Select from the data all lines with the word "radians".

Dataset content:
[BEGIN]
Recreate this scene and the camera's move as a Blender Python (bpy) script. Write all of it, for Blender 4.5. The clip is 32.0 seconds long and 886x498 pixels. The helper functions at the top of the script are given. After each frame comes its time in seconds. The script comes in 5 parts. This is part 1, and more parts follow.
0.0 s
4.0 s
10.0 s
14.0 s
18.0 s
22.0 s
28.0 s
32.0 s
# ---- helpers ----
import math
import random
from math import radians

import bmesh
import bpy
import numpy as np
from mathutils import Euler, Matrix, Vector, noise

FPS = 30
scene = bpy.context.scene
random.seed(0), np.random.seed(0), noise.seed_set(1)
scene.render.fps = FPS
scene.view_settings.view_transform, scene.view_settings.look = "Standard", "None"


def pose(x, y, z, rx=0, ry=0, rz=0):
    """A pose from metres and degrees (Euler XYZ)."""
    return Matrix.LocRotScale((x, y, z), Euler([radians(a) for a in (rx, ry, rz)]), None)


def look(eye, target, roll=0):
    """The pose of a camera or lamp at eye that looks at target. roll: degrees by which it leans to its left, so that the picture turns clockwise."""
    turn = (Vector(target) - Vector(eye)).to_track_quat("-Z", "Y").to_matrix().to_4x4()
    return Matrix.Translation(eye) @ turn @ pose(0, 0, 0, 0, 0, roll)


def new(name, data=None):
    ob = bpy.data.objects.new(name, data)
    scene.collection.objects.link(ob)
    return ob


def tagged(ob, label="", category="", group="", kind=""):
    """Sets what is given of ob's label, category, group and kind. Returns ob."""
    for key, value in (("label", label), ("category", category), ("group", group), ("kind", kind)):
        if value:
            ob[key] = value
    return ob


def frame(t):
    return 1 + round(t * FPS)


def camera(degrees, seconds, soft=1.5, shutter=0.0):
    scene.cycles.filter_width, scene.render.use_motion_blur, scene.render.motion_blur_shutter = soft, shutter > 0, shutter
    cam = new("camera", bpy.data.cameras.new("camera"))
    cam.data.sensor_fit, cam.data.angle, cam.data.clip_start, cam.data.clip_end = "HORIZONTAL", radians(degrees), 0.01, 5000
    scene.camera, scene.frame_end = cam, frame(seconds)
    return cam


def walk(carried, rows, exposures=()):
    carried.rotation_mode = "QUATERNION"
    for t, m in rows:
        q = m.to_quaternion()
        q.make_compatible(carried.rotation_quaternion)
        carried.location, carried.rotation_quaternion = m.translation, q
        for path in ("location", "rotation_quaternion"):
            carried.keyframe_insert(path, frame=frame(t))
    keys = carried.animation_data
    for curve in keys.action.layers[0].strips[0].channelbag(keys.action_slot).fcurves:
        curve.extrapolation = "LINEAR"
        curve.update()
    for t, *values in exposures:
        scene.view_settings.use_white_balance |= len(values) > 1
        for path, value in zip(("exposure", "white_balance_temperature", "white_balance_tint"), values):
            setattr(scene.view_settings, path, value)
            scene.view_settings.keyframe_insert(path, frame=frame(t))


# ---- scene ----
[END]
Task solution:
from math import radians
    return Matrix.LocRotScale((x, y, z), Euler([radians(a) for a in (rx, ry, rz)]), None)
    cam.data.sensor_fit, cam.data.angle, cam.data.clip_start, cam.data.clip_end = "HORIZONTAL", radians(degrees), 0.01, 5000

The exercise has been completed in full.